Careers Built to Break
Perhaps one of the most striking findings from the report is that only 22% of participating military spouses maintained full-time employment across all three years of the study.
To put it into perspective, only about 1 in 5 spouses was able to sustain full-time employment over a relatively short period of time. Not because they lacked skills or motivation but because military life repeatedly interrupted their ability to build career momentum and trajectory.
The study also found that many spouses moved in and out of the workforce multiple times due to PCS moves, deployments, childcare challenges, and unpredictable military schedules.
BLUF: These aren’t isolated setbacks. They’re systemic barriers creating a constant cycle of career disruption that can lead to an identity crisis, risks of mental and emotional health issues, and overall health and wellness. This is not okay.
No Two Military Spouse Journeys Are Alike
Another important takeaway from the study is that military spouses experience different challenges depending on where they are in their military journey.
Researchers identified seven distinct military life stages, ranging from entry into military life and family formation to transition and retirement.
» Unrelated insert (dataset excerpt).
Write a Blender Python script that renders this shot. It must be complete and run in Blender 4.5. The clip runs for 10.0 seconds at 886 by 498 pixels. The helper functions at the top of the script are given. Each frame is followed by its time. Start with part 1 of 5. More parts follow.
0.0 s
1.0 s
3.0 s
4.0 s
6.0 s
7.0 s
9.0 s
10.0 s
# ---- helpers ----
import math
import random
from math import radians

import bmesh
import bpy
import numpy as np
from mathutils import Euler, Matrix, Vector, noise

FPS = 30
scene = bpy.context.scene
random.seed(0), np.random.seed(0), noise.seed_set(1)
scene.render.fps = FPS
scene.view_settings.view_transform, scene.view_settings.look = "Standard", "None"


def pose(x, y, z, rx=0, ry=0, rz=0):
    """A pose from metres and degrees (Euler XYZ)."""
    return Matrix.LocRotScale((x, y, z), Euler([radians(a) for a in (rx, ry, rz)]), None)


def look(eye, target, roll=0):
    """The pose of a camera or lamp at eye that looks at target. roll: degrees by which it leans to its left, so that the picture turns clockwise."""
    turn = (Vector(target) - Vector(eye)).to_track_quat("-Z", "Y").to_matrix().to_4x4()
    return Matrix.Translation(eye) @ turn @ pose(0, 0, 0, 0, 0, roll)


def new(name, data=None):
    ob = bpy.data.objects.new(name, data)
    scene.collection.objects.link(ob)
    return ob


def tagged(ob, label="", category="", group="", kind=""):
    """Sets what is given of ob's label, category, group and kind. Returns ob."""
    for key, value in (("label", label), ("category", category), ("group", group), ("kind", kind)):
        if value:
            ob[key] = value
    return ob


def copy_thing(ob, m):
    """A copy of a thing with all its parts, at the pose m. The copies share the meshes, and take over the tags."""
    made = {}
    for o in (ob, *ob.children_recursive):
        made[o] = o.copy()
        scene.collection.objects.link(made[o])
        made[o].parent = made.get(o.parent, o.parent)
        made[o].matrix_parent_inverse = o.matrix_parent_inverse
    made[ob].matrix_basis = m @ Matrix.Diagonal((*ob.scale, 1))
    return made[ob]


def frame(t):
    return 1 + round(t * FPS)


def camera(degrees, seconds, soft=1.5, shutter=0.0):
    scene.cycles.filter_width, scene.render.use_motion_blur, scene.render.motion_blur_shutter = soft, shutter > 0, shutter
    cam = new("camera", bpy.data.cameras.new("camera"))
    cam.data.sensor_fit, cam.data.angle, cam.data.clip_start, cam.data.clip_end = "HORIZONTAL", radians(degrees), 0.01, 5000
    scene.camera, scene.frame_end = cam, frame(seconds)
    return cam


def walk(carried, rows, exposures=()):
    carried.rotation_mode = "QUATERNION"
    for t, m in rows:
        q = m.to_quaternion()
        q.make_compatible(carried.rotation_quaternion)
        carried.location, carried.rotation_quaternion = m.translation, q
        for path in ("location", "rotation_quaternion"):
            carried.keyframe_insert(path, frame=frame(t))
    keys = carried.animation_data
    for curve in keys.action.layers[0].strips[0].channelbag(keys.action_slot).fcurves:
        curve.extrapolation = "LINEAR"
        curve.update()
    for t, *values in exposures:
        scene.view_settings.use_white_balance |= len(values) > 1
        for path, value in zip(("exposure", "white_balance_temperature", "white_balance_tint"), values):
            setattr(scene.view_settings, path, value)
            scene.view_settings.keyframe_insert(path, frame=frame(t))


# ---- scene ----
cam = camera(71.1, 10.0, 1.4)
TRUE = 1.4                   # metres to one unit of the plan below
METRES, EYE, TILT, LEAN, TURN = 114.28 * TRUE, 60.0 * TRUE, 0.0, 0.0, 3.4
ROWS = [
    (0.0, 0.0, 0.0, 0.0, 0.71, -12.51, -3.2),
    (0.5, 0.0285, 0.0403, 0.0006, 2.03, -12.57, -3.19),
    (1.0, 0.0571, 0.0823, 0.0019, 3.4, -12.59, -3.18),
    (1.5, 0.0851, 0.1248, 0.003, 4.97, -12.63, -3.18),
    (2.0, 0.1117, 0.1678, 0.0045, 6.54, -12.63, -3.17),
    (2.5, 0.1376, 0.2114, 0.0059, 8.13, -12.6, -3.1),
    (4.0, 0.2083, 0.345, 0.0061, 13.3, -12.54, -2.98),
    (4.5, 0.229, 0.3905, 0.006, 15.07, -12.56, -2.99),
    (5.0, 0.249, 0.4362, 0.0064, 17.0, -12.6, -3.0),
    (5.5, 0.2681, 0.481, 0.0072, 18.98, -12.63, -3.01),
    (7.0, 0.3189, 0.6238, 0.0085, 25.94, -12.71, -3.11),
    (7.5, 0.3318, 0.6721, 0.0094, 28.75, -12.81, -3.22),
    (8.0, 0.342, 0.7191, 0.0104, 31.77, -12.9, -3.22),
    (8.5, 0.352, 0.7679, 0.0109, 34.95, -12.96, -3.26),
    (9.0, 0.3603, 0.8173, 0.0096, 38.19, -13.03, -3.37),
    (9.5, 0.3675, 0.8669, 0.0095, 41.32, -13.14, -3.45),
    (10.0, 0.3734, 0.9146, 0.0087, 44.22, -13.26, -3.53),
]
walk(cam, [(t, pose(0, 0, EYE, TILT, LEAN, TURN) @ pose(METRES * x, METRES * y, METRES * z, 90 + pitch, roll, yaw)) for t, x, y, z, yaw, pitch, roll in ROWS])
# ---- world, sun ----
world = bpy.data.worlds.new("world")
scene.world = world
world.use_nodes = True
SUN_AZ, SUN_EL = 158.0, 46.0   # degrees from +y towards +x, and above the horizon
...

Each of the seven stages presented unique employment barriers and support needs.
• A young spouse navigating their first duty station may need mentorship and professional networking opportunities.
• A spouse raising children during frequent deployments may need affordable childcare and workplace flexibility.
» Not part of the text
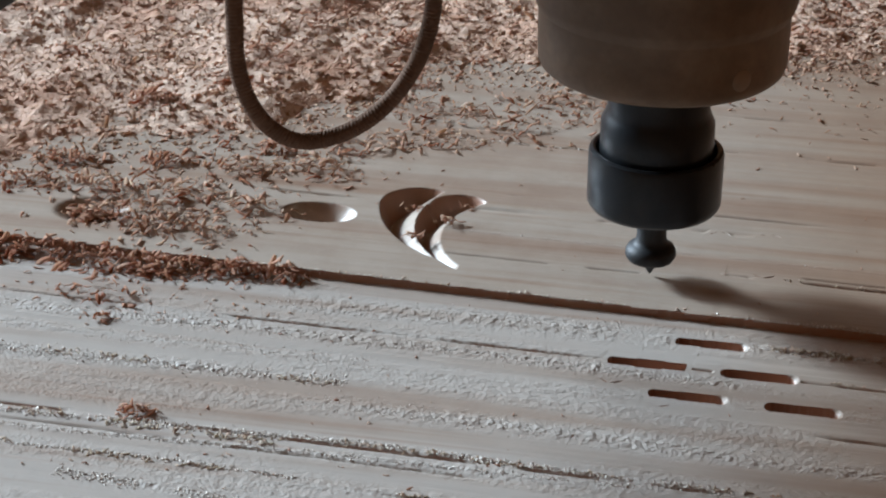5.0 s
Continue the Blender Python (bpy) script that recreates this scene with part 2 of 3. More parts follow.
def ribbed_tube(points, r, pitch=0.00135, depth=0.00027, seg=14):
    """A corrugated hose along a smooth way."""
    way = [Vector(p) for p in points]
    fine = []
    for a, b in zip(way, way[1:]):
        k = max(1, round((b - a).length / (pitch / 4)))
        fine += [a.lerp(b, i / k) for i in range(k)]
    fine.append(way[-1])
    bm = bmesh.new()
    rings = []
    run = 0.0
    for i, p in enumerate(fine):
        run += (p - fine[i - 1]).length if i else 0
        d = (fine[min(i + 1, len(fine) - 1)] - fine[max(i - 1, 0)]).normalized()
        side = Vector((0, 1, 0))
        up = d.cross(side).normalized()
        rr = r - depth * (0.5 - 0.5 * math.cos(2 * math.pi * run / pitch))
        rings.append([bm.verts.new(p + (side * math.cos(a) + up * math.sin(a)) * rr) for a in (2 * math.pi * k / seg for k in range(seg))])
    for lo, hi in zip(rings, rings[1:]):
        for k in range(seg):
            j = (k + 1) % seg
            bm.faces.new((lo[k], lo[j], hi[j], hi[k]))
    bm.faces.new(rings[0][::-1])
    bm.faces.new(rings[-1])
    return bm


# ---- value noise over arrays ----
def vnoise(x, y, seed=0):
    xi, yi = np.floor(x).astype(np.int64), np.floor(y).astype(np.int64)
    fx, fy = x - xi, y - yi
    fx, fy = fx * fx * (3 - 2 * fx), fy * fy * (3 - 2 * fy)

    def h(a, b):
        k = (a * 374761393 + b * 668265263 + seed * 974634777) & 0xFFFFFFFF
        k = ((k ^ (k >> 13)) * 1274126177) & 0xFFFFFFFF
        return ((k ^ (k >> 16)) & 0xFFFF) / 65535.0
    return (h(xi, yi) * (1 - fx) + h(xi + 1, yi) * fx) * (1 - fy) + (h(xi, yi + 1) * (1 - fx) + h(xi + 1, yi + 1) * fx) * fy


def fbm(x, y, seed=0, octaves=3):
    out, amp, tot = 0, 1.0, 0.0
    for k in range(octaves):
        out = out + amp * vnoise(x * 2 ** k, y * 2 ** k, seed + k)
        tot += amp
        amp *= 0.5
    return out / tot


def smooth(a, b, v):
    t = np.clip((v - a) / (b - a), 0, 1)
    return t * t * (3 - 2 * t)


# ---- the unseen room: orange walls and ceiling, added to warm the shade ----
def room():
    tagged(mesh_object("floor", box(-2.2, 2.2, -2.2, 2.2, -0.92, -0.86), CONCRETE), "grey worn concrete workshop floor", "floor", kind="structure")
    tagged(mesh_object("ceiling", box(-2.2, 2.2, -2.2, 2.2, 2.2, 2.3), ORANGE_BOUNCE), "unseen orange workshop ceiling, added to close the room and warm the shade", "ceiling", kind="structure")
    tagged(mesh_object("wall_south", box(-2.2, 2.2, -2.3, -2.2, -0.86, 2.2), ORANGE_BOUNCE), "unseen orange workshop wall, added to close the room and warm the shade", "wall", kind="structure")
    tagged(mesh_object("wall_east", box(2.2, 2.3, -2.2, 2.2, -0.86, 2.2), ORANGE_BOUNCE), "unseen orange workshop wall, added to close the room and warm the shade", "wall", kind="structure")
    tagged(mesh_object("wall_north", box(-2.2, 2.2, 2.2, 2.3, -0.86, 2.2), ORANGE_BOUNCE), "unseen orange workshop wall, added to close the room and warm the shade", "wall", kind="structure")
    bm = box(-2.3, -2.2, -2.2, 0.05, -0.86, 2.2)
    box(-2.3, -2.2, 0.05, 2.2, -0.86, 0.1, bm=bm)
    box(-2.3, -2.2, 0.05, 2.2, 1.6, 2.2, bm=bm)
    box(-2.3, -2.2, 1.7, 2.2, 0.1, 1.6, bm=bm)
    tagged(mesh_object("wall_west", bm, ORANGE_BOUNCE), "unseen orange workshop wall with a wide open window, added to warm the shade", "wall", kind="structure")
    table = tagged(new("machine_table"), "grey steel router table under the wooden board", "machine table")
    part("tabletop", box(-0.85, 0.65, -0.5, 1.0, -0.09, -0.041, 0.003), STRUT, table, smooth=False)
    for x in (-0.8, 0.6):
        for y in (-0.45, 0.95):
            part("leg", box(x - 0.04, x + 0.04, y - 0.04, y + 0.04, -0.86, -0.09, 0.003), STRUT, table, smooth=False)


room()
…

• A spouse approaching military retirement may need support transitioning into long-term career opportunities.
The takeaway is that there is no one-size-fits-all solution for military spouse employment.
Flexibility Isn’t a Perk; It’s a Lifeline
The report identified one factor that consistently helped military spouses remain employed: flexibility.
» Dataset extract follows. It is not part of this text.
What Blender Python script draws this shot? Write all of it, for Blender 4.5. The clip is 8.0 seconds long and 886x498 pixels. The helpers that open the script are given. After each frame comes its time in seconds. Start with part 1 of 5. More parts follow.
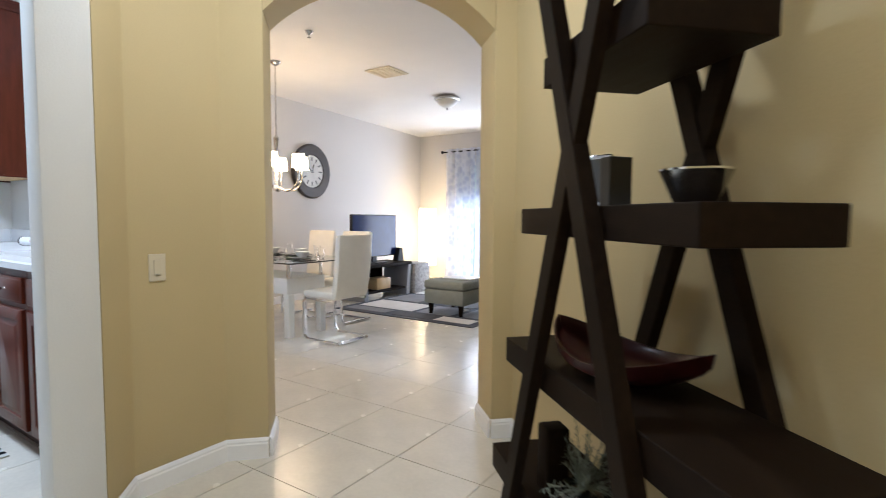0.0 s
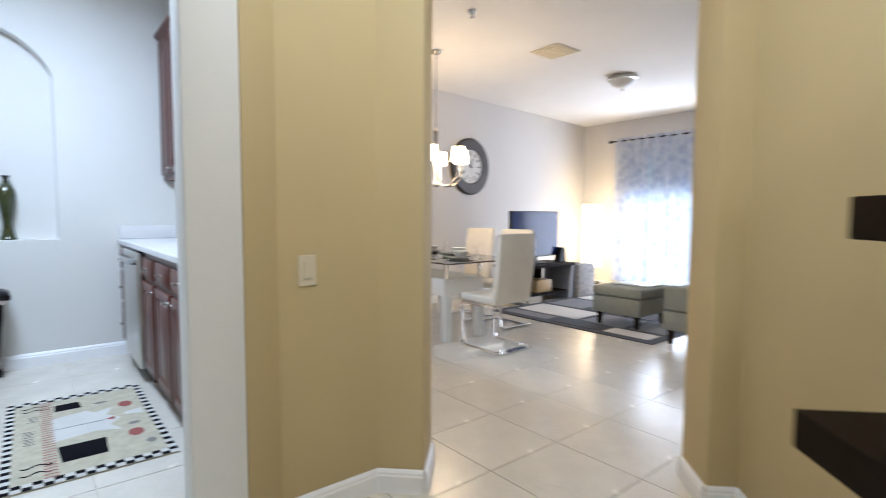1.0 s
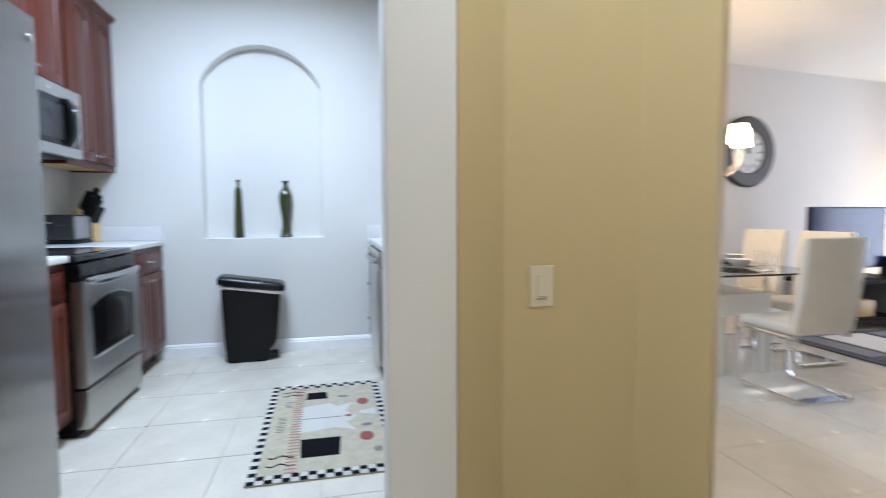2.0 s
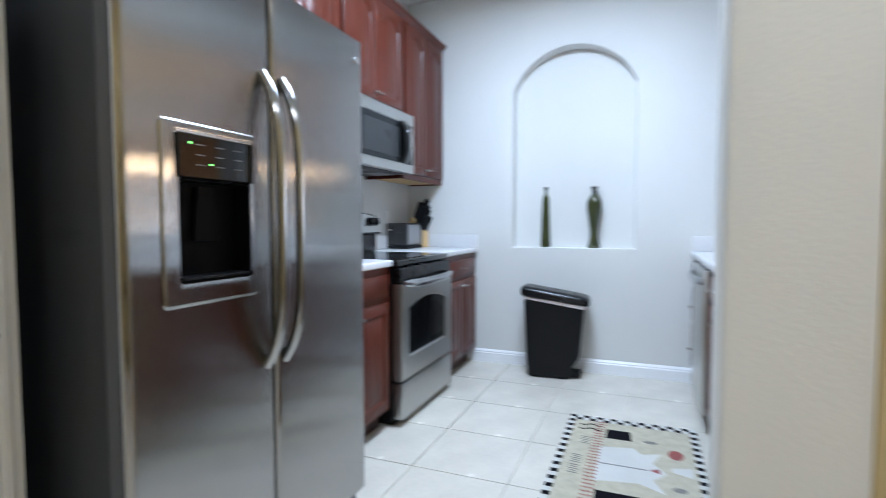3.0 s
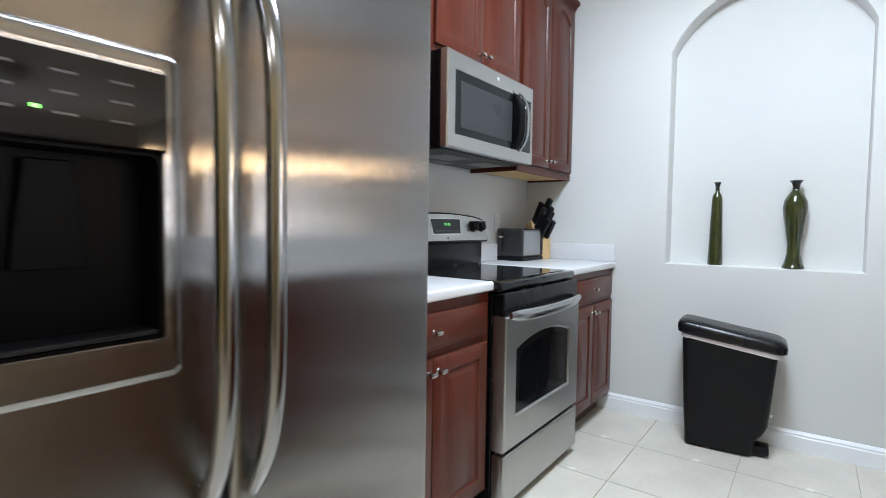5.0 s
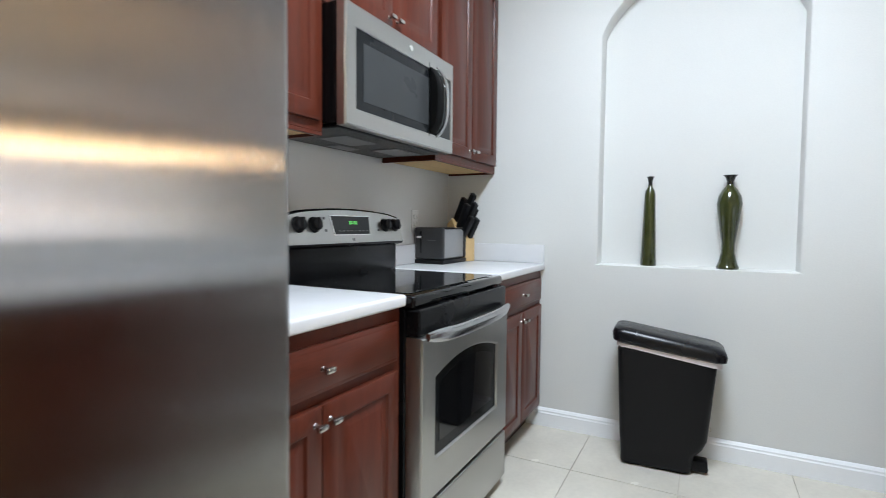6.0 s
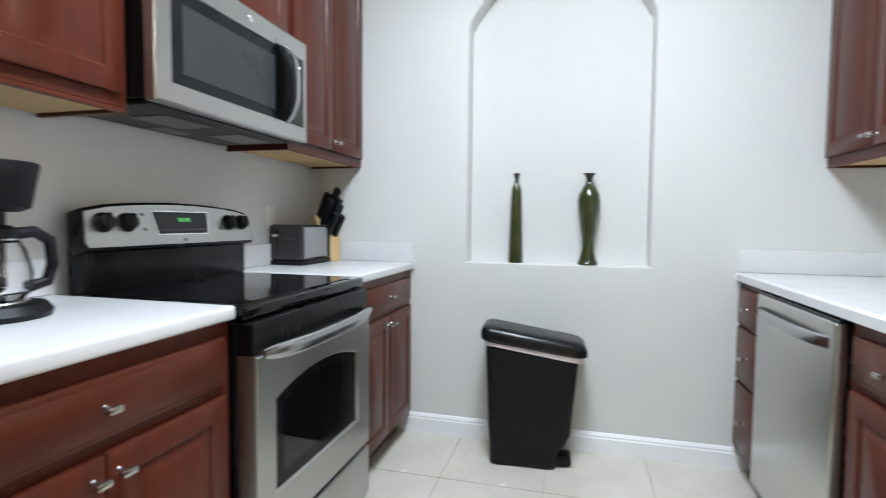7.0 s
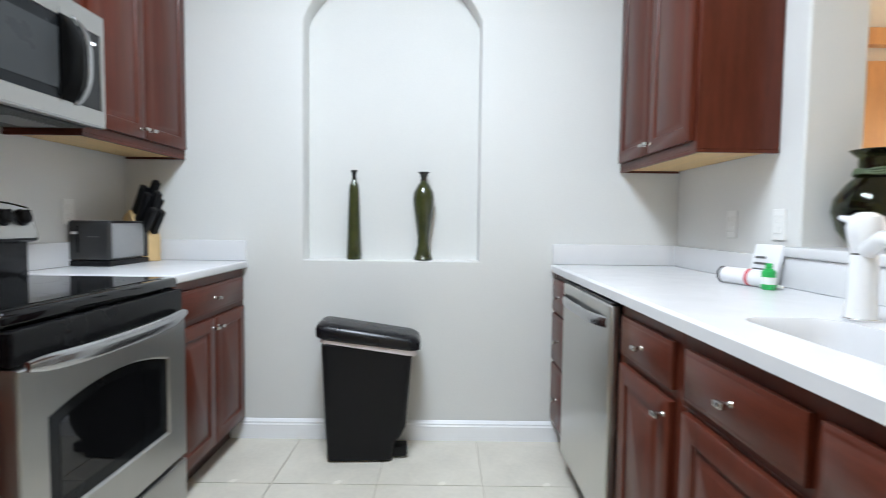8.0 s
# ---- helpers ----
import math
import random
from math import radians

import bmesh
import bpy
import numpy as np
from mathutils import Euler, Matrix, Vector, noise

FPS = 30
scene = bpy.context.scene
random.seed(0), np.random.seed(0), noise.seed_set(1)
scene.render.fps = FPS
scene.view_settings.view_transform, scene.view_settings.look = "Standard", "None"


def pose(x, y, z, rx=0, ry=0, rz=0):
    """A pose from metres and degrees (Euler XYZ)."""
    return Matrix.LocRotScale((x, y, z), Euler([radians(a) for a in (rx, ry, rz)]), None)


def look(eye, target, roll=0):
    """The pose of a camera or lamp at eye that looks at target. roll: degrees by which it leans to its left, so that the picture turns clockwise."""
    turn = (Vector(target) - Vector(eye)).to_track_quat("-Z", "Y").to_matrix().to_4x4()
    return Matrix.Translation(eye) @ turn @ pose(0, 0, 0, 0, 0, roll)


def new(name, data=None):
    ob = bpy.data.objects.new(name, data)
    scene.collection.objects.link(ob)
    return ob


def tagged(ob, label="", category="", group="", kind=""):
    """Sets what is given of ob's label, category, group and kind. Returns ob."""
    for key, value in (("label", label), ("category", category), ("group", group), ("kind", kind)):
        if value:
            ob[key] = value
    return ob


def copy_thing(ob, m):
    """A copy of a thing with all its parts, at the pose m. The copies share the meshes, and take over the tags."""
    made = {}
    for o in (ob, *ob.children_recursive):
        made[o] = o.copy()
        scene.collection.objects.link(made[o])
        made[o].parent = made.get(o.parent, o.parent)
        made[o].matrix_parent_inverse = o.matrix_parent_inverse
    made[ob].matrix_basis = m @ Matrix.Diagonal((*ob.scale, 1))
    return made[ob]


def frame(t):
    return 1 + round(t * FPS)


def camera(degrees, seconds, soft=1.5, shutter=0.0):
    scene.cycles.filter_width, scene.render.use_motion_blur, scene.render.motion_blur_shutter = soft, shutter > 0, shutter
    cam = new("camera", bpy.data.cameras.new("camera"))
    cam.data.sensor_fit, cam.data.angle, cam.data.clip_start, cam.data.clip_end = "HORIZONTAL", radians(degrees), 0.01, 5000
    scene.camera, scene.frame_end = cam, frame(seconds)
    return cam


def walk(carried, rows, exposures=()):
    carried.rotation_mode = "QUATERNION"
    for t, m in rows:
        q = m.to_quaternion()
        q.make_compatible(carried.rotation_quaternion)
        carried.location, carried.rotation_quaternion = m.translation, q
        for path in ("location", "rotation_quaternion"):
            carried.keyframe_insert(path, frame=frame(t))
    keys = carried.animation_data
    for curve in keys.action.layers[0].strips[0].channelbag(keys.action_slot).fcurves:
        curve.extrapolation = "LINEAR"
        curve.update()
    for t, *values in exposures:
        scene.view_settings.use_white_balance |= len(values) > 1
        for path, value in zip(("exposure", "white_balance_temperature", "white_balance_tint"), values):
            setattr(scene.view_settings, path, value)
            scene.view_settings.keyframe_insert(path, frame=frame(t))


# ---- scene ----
cam = camera(82.59, 8.0, soft=0.65, shutter=0.5)
PATH = [
    (0, 1.2930, -0.1386, 1.1590, 33.418, -3.523, -0.35),
    (0.5, 1.1282, 0.0147, 1.1594, 39.821, -3.657, -0.22),
    (1, 0.8947, 0.1659, 1.1538, 50.649, -3.923, -0.25),
    (2.5, 0.2242, 0.4162, 1.1425, 93.481, -3.515, 0.347),
    (3, 0.0442, 0.4162, 1.1430, 111.923, -2.890, 0.096),
    (3.5, -0.1359, 0.3900, 1.1531, 126.073, -2.669, -0.518),
    (4, -0.3218, 0.3428, 1.1584, 129.855, -2.645, -0.782),
    (5.5, -0.9077, 0.0138, 1.1620, 122.224, -2.751, -0.695),
    (6, -1.0876, -0.0514, 1.1636, 117.612, -2.800, -0.565),
    (6.5, -1.2289, -0.0761, 1.1646, 112.902, -2.855, -0.504),
    (7, -1.2857, -0.0136, 1.1683, 104.811, -3.086, -0.552),
    (7.5, -1.2980, 0.0651, 1.1611, 97.352, -2.900, -0.674),
    (8, -1.2922, 0.1521, 1.1600, 90.058, -3.079, -0.704),
]
walk(cam, [(t, pose(x, y, z, 90 + pitch, roll, yaw)) for t, x, y, z, yaw, pitch, roll in PATH],
     exposures=[(0.0, 0.0, 5600, 10), (1.2, 0.0, 5550, 10), (2.5, 0.0, 5580, 10), (3.0, 0.0, 5500, 10), (4.2, 0.0, 5750, 10), (5.5, 0.0, 6300, 10), (8.0, 0.0, 6350, 10)])

# ---- world and lights ----
world = bpy.data.worlds.new("sky")
scene.world = world
world.use_nodes = True
_nt = world.node_tree
_sky = _nt.nodes.new("ShaderNodeTexSky")
_sky.sky_type, _sky.sun_disc = "NISHITA", False
_sky.sun_elevation, _sky.sun_rotation = radians(40), radians(160)
_nt.links.new(_sky.outputs[0], _nt.nodes["Background"].inputs[0])
_nt.nodes["Background"].inputs[1].default_value = 0.12
sun = new("sun", bpy.data.lights.new("sun", "SUN"))
sun.data.energy, sun.data.angle, sun.data.color = 3.0, radians(0.5), (1.0, 0.95, 0.88)
sun.matrix_world = look((10, -30, 25), (-3, 0, 0))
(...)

Flexible and remote work arrangements emerged as some of the strongest predictors of sustained employment.
For military spouses, flexibility isn’t about convenience. It’s about survival. It’s the ability to attend a last-minute school meeting when a service member is away. It’s having the freedom to manage a household, solo, during a deployment. It’s maintaining employment after a PCS instead of resigning and starting over.
Unfortunately, many traditional workplace structures still operate under assumptions that don’t reflect military family realities. Rigid schedules and location-dependent jobs often force talented spouses to leave positions they would otherwise thrive.
Childcare Challenges Drive Families Out of the Workforce
Another crucial challenge that drives decisions is the fact that childcare remains one of the largest obstacles to employment. The study identified childcare costs and unpredictable schedules as among the top reasons military spouses leave the workforce.
When childcare is unavailable, unaffordable, or unreliable, many spouses are left making impossible choices between career advancement and family care needs. These decisions don’t just affect individual households. They affect family financial security, long-term retirement savings, and overall quality of life.
Employer Opportunity
The encouraging news is that solutions exist. Employers that embrace flexibility, mentorship, remote work opportunities, and career portability are uniquely positioned to tap into an extraordinary talent pool.
Military spouses bring adaptability, leadership, problem-solving skills, and resilience developed through years of navigating uncertainty. Organizations that recognize these strengths are discovering that hiring military spouses isn’t simply the right thing to do—it’s a smart business strategy.
Navy Federal Credit Union, one of the partners supporting the research study, has made military-connected hiring a significant part of its workforce strategy. With more than 25,000 employees and over 170 branches located on or near military installations, nearly 45% of its branch employees have a direct military connection.
“The result is a workforce filled with highly qualified professionals who are often underemployed, underpaid, or forced out of their chosen careers altogether.”
More Than Employment
Military spouse employment isn’t just about jobs, it encompasses financial stability, professional identity, and retaining talented service members whose families can thrive alongside their military careers. Most importantly, it’s about recognizing that military spouses shouldn’t have to choose between supporting the mission and pursuing their own dreams.
How can we work towards a better way? Universal acknowledgement that military life will always require adaptability with workplaces possessing a growth mindset coupled with the willingness to adapt and adjust, as well. Have the hard conversations in your circles, with your leadership, colleagues, and peer groups. While there is no fast route to change, those willing to put in the work pave the path for others to follow. That’s the military spouse way.